Check every line of the material below for the string "script", and return the ones that have it.

Data for the task:
..............................

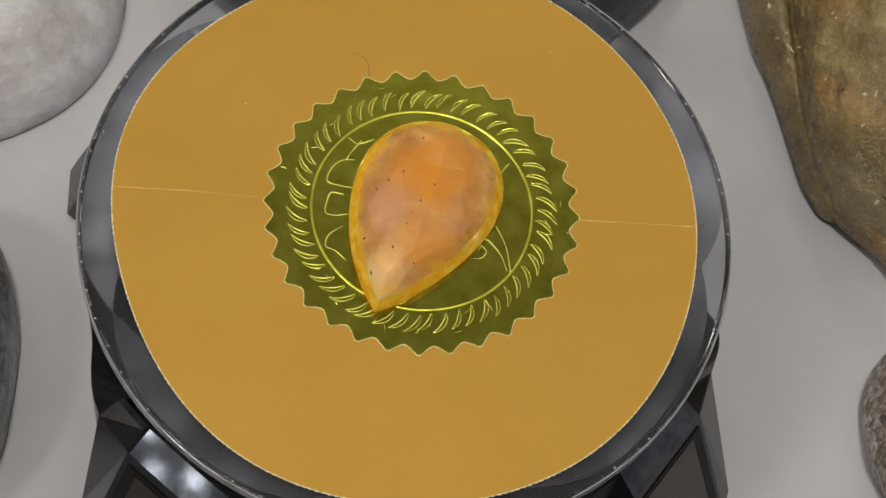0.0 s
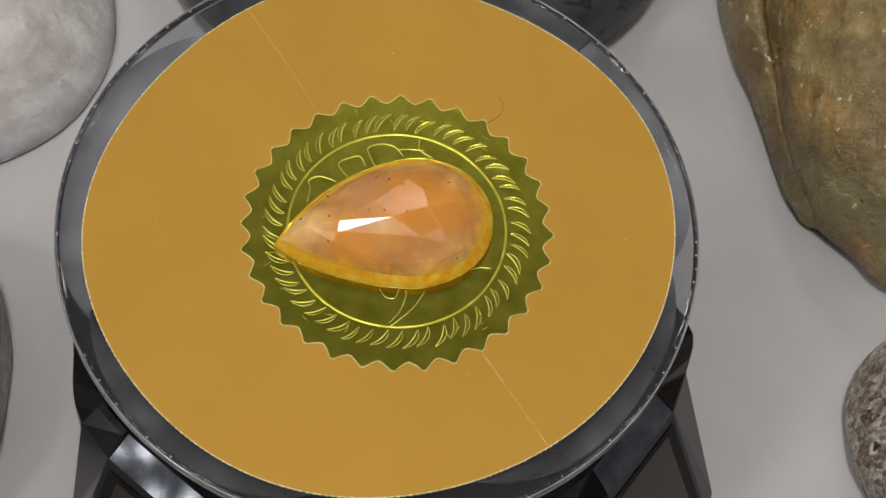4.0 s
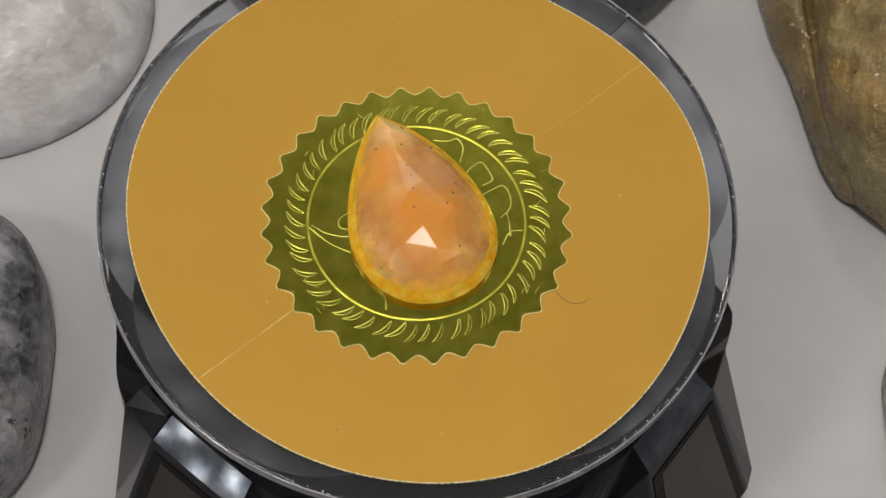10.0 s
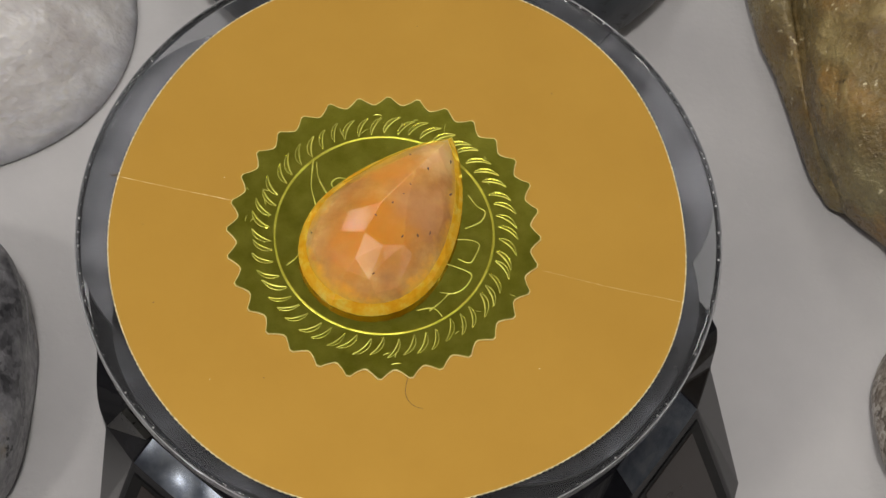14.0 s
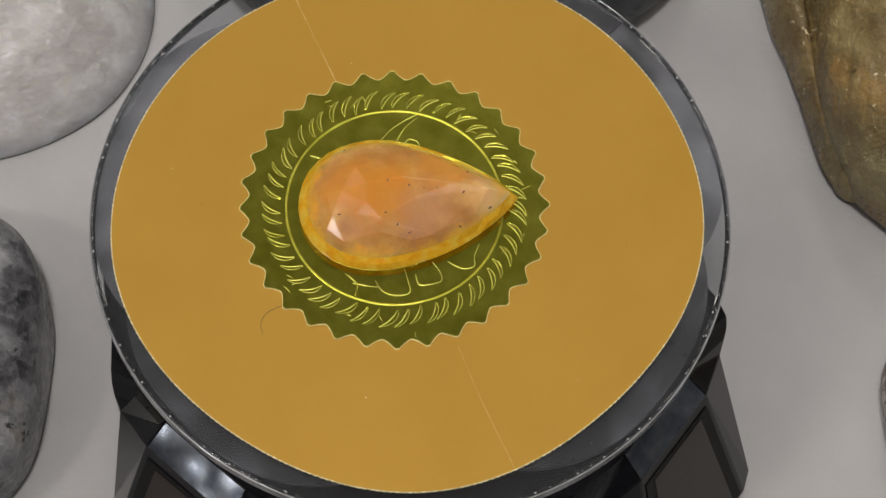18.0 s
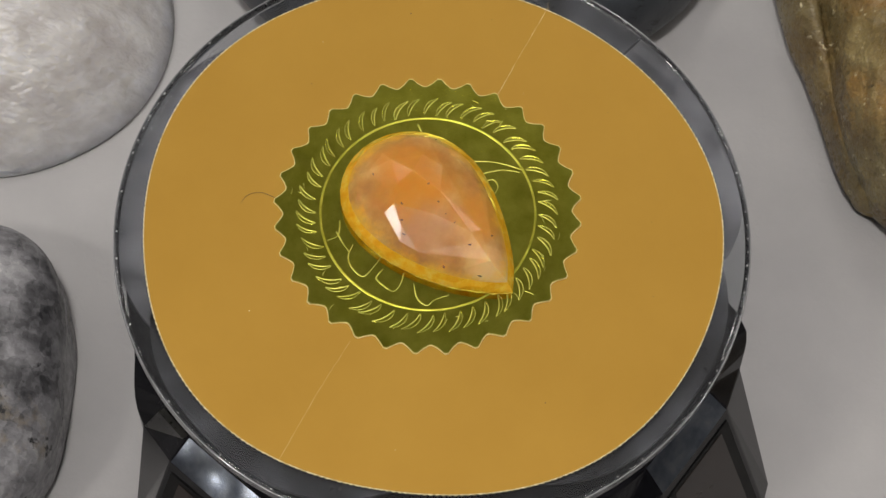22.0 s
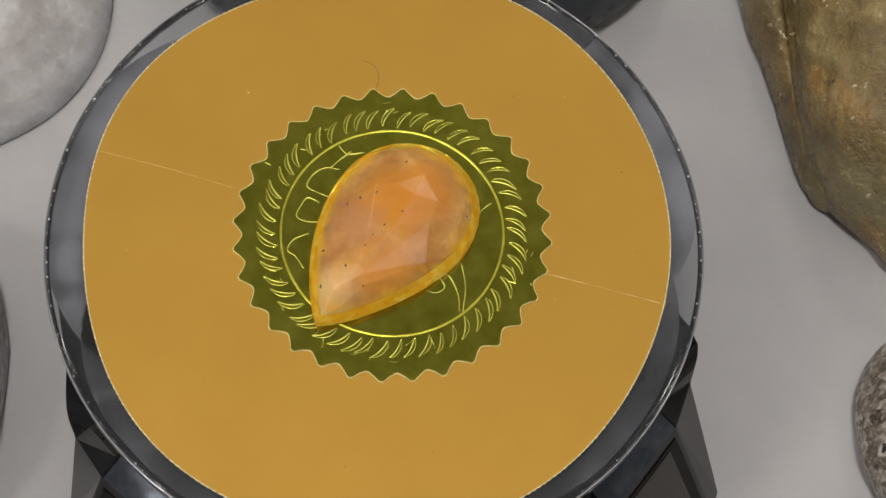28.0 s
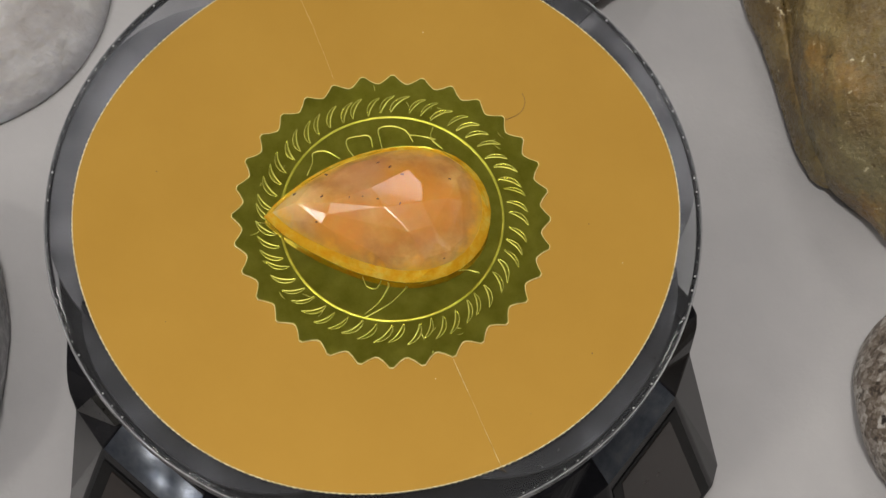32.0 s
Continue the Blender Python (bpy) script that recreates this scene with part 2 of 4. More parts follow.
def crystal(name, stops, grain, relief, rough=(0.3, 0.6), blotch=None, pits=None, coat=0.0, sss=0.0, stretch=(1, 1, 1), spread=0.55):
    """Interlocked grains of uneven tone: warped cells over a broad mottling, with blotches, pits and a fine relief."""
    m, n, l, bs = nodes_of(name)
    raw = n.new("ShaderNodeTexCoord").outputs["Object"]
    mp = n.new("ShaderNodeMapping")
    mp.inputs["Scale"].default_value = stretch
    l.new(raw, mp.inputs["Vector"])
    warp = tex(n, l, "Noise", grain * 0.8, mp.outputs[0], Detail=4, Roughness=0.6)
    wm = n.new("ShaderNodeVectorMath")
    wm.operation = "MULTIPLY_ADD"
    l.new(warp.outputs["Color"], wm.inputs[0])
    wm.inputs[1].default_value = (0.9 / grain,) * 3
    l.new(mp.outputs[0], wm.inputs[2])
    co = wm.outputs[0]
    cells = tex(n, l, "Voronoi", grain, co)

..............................

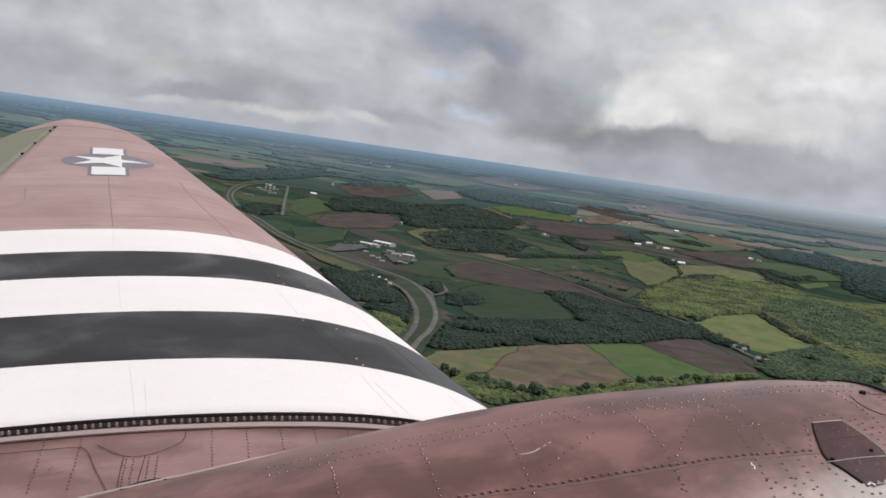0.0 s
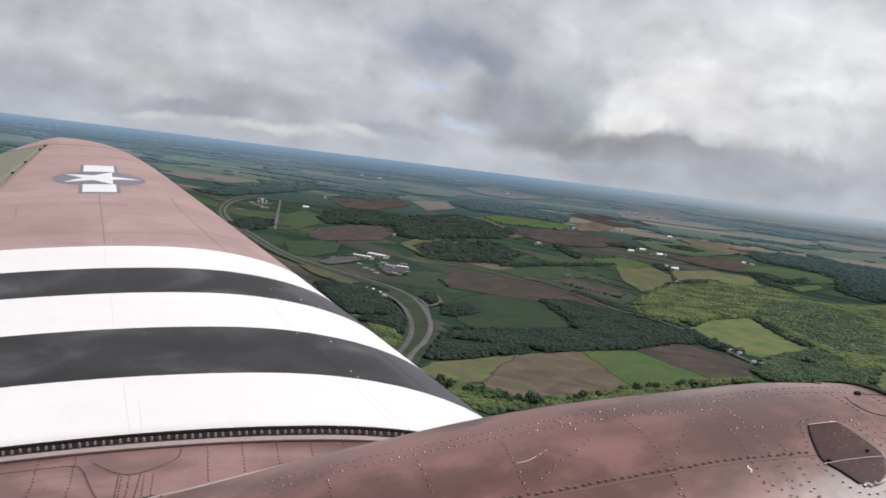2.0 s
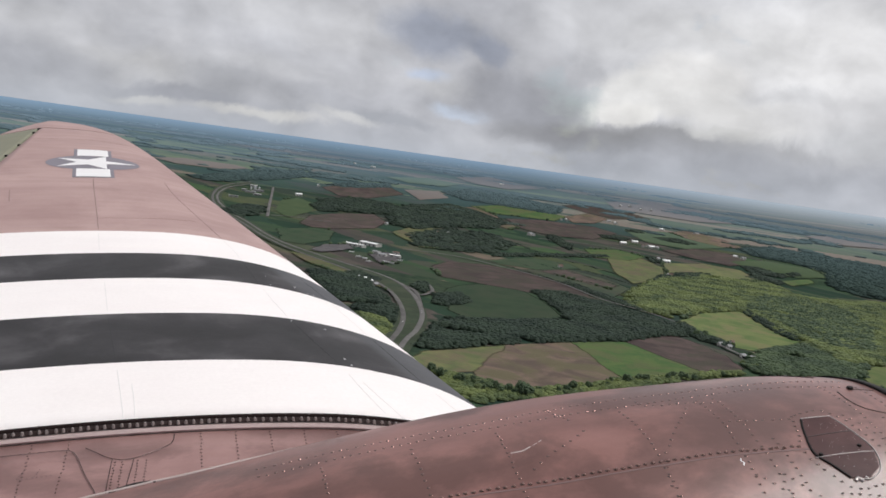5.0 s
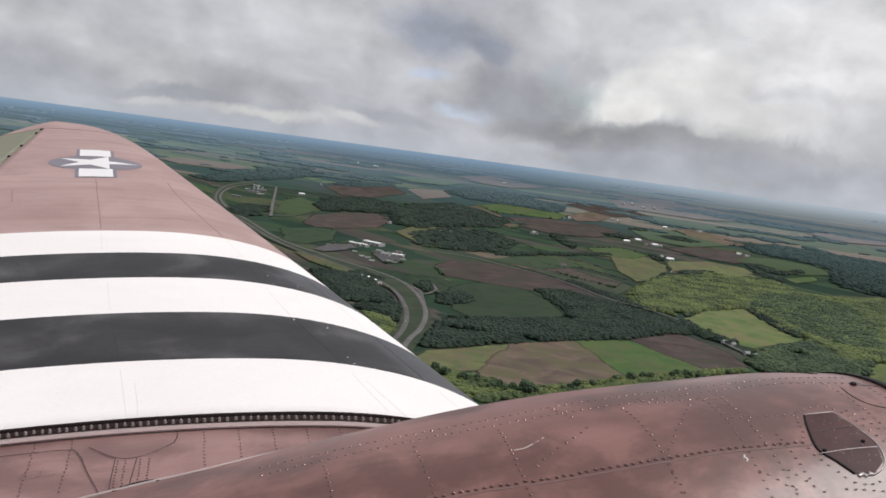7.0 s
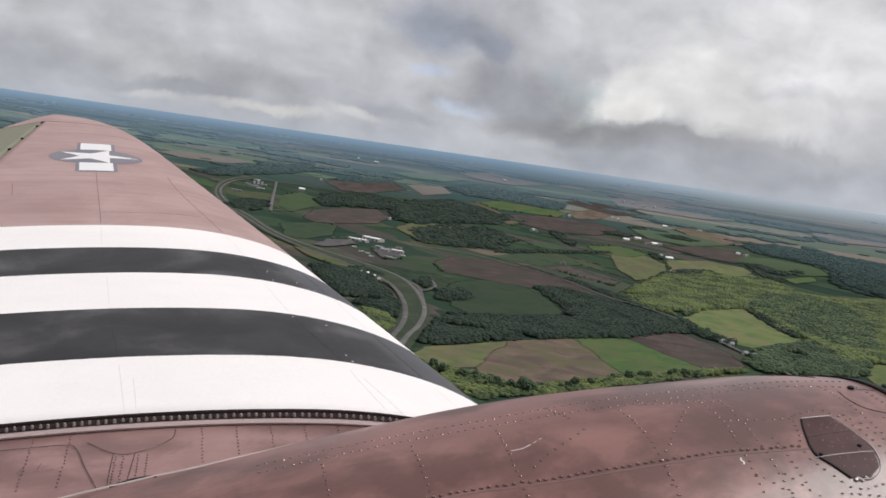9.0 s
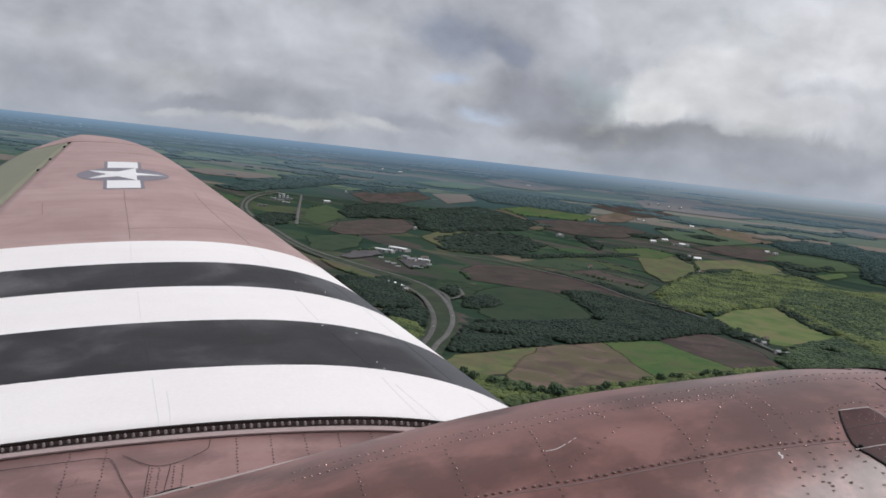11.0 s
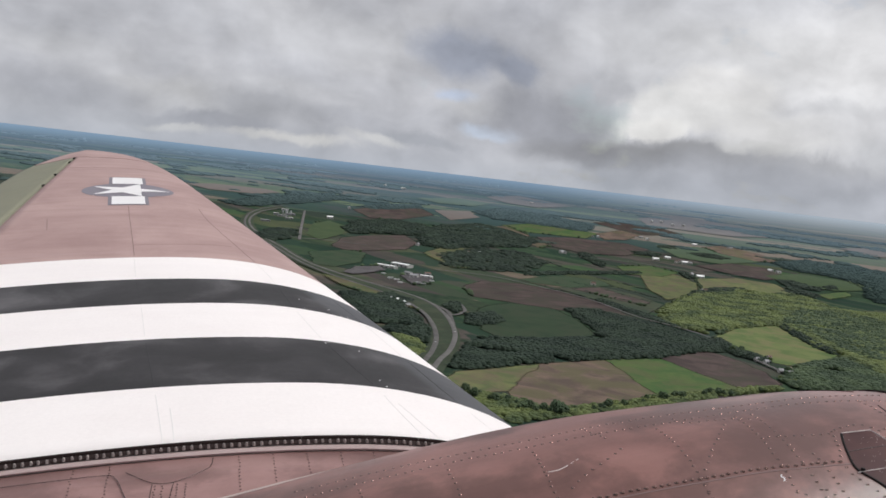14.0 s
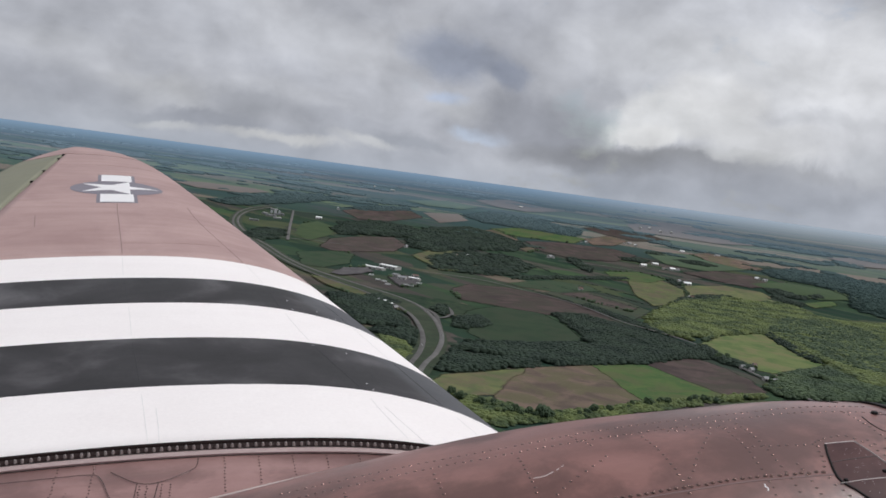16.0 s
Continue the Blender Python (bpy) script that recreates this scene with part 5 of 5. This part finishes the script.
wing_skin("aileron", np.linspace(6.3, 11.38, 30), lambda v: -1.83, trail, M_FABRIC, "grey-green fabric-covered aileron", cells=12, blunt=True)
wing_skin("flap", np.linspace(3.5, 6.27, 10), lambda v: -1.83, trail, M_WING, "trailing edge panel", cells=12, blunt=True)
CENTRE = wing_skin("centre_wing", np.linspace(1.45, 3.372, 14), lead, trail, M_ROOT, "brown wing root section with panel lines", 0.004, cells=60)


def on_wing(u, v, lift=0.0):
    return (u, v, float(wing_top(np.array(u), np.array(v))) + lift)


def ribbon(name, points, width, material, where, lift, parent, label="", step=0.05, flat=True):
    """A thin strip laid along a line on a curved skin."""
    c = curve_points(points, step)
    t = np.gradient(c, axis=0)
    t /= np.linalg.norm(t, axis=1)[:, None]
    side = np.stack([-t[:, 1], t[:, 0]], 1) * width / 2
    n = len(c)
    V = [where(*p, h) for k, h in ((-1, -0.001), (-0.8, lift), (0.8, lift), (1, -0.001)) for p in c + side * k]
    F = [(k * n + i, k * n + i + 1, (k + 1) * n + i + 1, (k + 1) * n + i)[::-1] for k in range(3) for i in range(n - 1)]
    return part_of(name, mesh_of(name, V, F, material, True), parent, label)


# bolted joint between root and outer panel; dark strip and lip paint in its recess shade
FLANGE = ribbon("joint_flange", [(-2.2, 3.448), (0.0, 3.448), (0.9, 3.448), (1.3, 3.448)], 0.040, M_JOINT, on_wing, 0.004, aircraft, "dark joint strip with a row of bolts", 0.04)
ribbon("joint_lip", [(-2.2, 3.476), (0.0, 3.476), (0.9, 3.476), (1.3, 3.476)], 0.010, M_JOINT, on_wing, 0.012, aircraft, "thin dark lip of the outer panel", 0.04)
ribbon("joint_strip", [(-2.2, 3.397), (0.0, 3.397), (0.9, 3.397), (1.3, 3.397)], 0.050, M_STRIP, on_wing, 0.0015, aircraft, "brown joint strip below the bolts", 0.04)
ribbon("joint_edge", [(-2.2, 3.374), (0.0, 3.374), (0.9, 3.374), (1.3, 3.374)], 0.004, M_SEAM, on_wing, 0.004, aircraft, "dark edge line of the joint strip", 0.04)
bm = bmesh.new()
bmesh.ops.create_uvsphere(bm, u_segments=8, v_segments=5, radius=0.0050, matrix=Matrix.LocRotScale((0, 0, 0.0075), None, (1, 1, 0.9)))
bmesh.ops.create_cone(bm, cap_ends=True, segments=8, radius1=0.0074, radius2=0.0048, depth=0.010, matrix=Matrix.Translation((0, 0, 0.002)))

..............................

Written response:
Continue the Blender Python (bpy) script that recreates this scene with part 2 of 4. More parts follow.
Continue the Blender Python (bpy) script that recreates this scene with part 5 of 5. This part finishes the script.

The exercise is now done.